There are a couple of questions on the C/P section bank for which I don't understand the explanation. I'd appreciate if you could explain to me why what I picked is incorrect and why the correct answer is in fact correct. Here are the questions I am having trouble with:
61) Dnmt3a was purified using which type of column chromatography?
A. Affinity
C. Cation-exchange - I picked this because Histidine (+ charge) was being purified with Ni-nitrilotriacetic acid-agarose chromatography.
Valid thinking for choice (C). Ni-nitrilotriacetic acid-agarose is the giveaway. If it was cation exchange, the resin described would be negatively charged so that cations stick to it. Ni is a metal that can be be coordinated to, but isn't anionic. The His is likely deprotonated and uses a lone-pair to coordinate to the metal to stick to it.

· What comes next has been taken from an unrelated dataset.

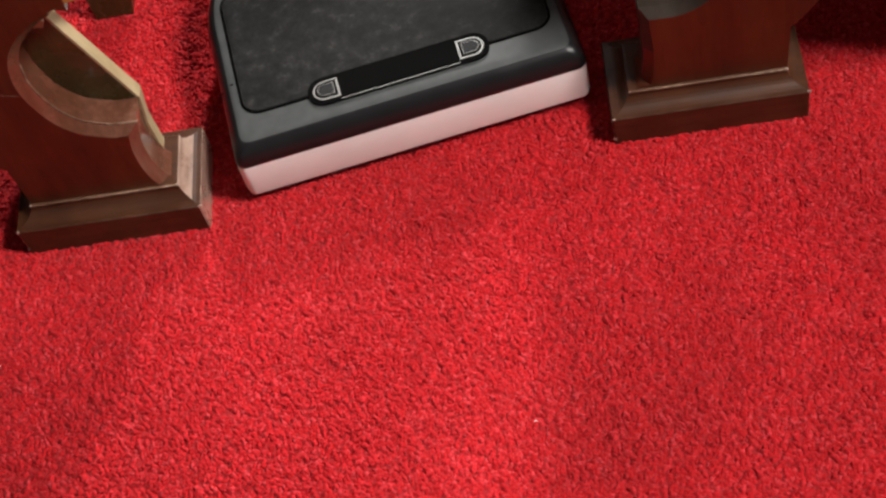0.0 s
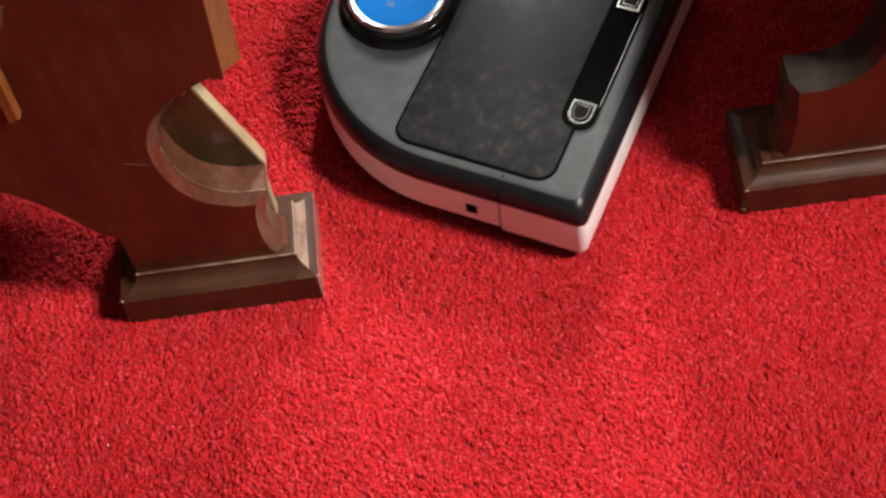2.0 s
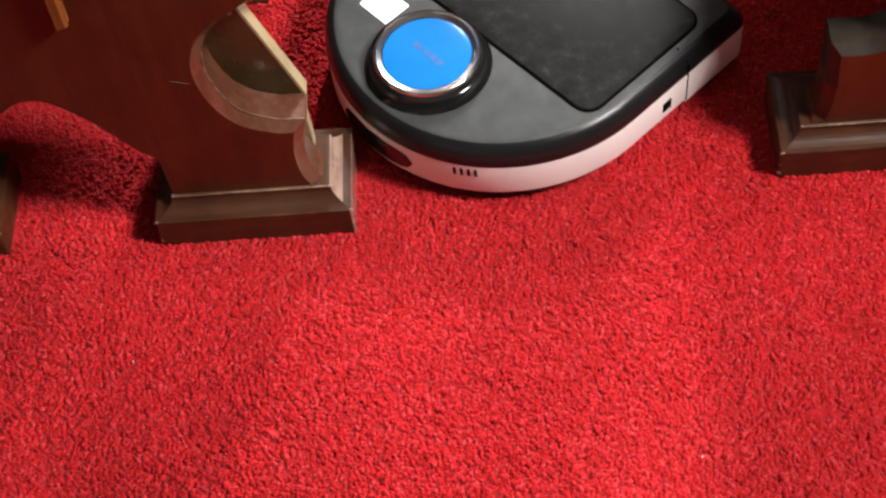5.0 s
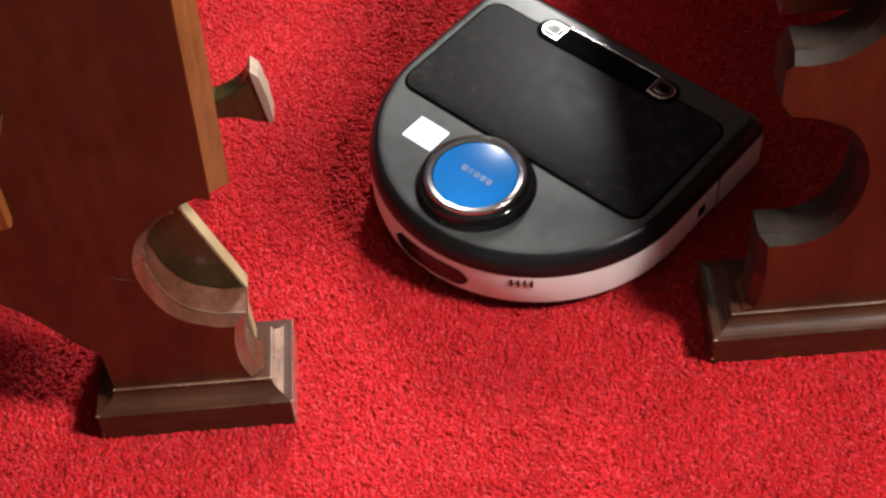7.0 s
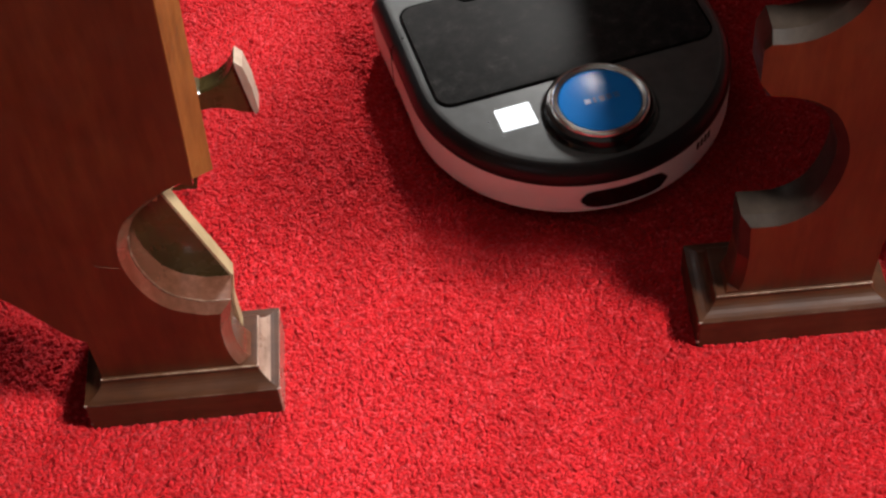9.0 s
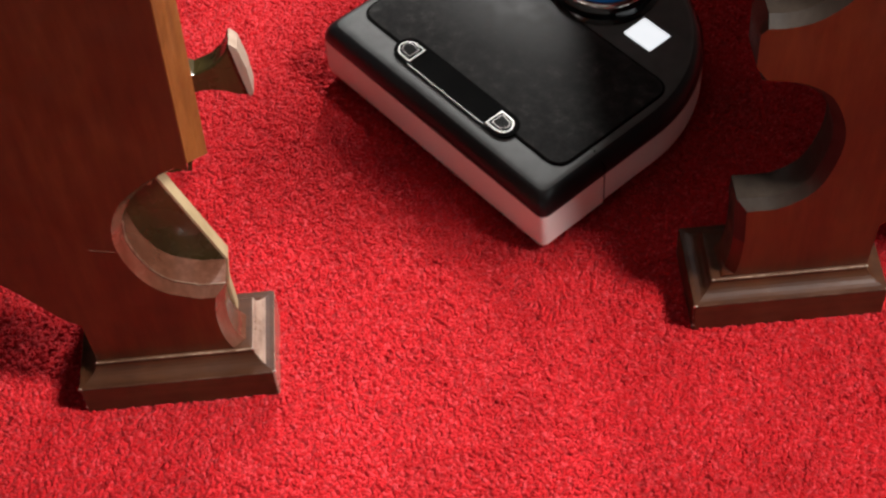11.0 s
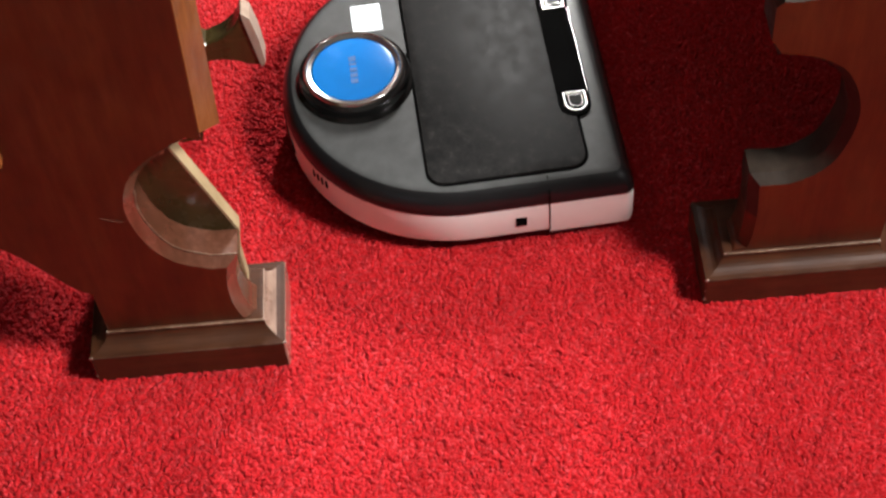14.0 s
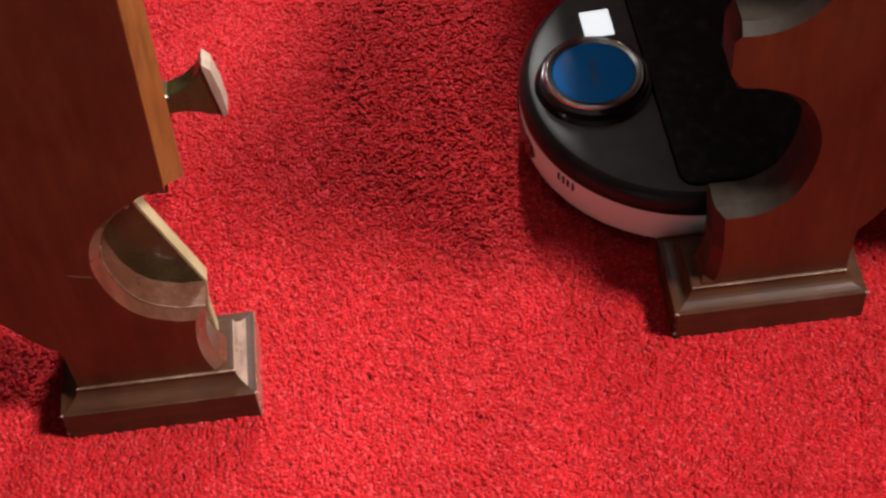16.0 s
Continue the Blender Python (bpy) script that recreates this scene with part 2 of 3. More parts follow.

63) Which statement about the interaction between Dnmt3a and the DNA substrate is supported by the data in Figure 1? - I don't understand why C is the correct answer.
This question is kind of subtle and I don't really like it either. So we know that Dnmt3a is associated with DNA and methylates it. At first, the experimental procedure isn't super clear whether biotinylated DNA or non-biotinylated DNA (or both) will stick to the enzyme. The only hint is that the samples are loaded onto plates with avidin, which apparently strongly binds biotin. So the Dnmt3a + biotinylated DNA must stick to the avidin and the non-biotinylated DNA washes away. With this said, the y-axis on the graph shows methylation rates being measured so biotinylation isn't preventing Dnmt3a from methylating the DNA (choice A is incorrect). If the stability of the 30mer and 590mer were the same, they would probably be methylated at the same rate, but the graph shows 509mer being methylated high in condition 1 (choice B is incorrect). We washed away all the non-biotinylated DNA so we don't know the methylation rate of it (choice D is incorrect). By POE, it must be (C). In condition 1 we see higher methylation rates for 590mer. The reason the rates are kind of the same for conditions 2 and 3 is that for those the biotinylated DNA and non-biotinylated DNA were added either at the same time or in the opposite order as condition 1, so the Dnmt3a didn't get to bind as much of the biotinylated DNA to methylate it as in condition 1.
78) Which solution component will have the lowest concentration at the end of the kinetic assay described in the passage?
B. ADP
C. ATP
I thought both of these can be correct since as ATP is being made it is being used up. And the same applies to ADP. Why is B the correct answer?
They couple the phosphorylation of galactose with some other stuff. So after galactose gets phosphorylated, ADP is generated. ADP feeds in as a substrate to the PEP -> pyruvate reaction (last step of glycolysis) to convert ADP to ATP. Pyruvate then feeds as a substrate to pyruvate -> lactate via lactate dehydrogenase which uses NADH and oxidizes it to NAD+. They do all this craziness to assay the entire conversion by decreasing NADH levels. As they see NADH levels decline, they infer that this chain of events is taking place.
Overall, any ATP that is used get regenerated instead of staying in ADP form.
89) Which change in the protonation state of Glu-487 is most likely responsible for the change in MP activity at either low or high pH? - I am stuck between A and D. Shouldn't both of these be correct?
In the passage it says that the active site has Glu that acts like a general acid during catalysis. That means that it should be protonated, so that it can give up the proton during the reaction. At low pH this is okay. At a high pH, Glu will lose the proton and then no longer be able to function in the way it needs to for catalysis. The graph at the bottom shows how the relative activity drops off after pH ~ 6.
94) The observed activity in the H232R variant is most likely the result of Arg: - I am stuck between A and B.
I didn't really like this one either. Both answers sound okay to me. They reject (A) by saying that the phosphorylated-His is different than Arg. But I assumed that Arg would similarly be phosphorylated like His was. The answer says that Arg likely does some kind of allosteric activation which is a bit of a stretch to me. I see the increased activity level, associate His and Arg both being basic a.a. and think that both likely interact in the same way. (B) makes sense because it says GK-P undergoes significant motion to do it's activity. I think this question needs clarification, but you're thinking about it great if you narrowed it down to A and B.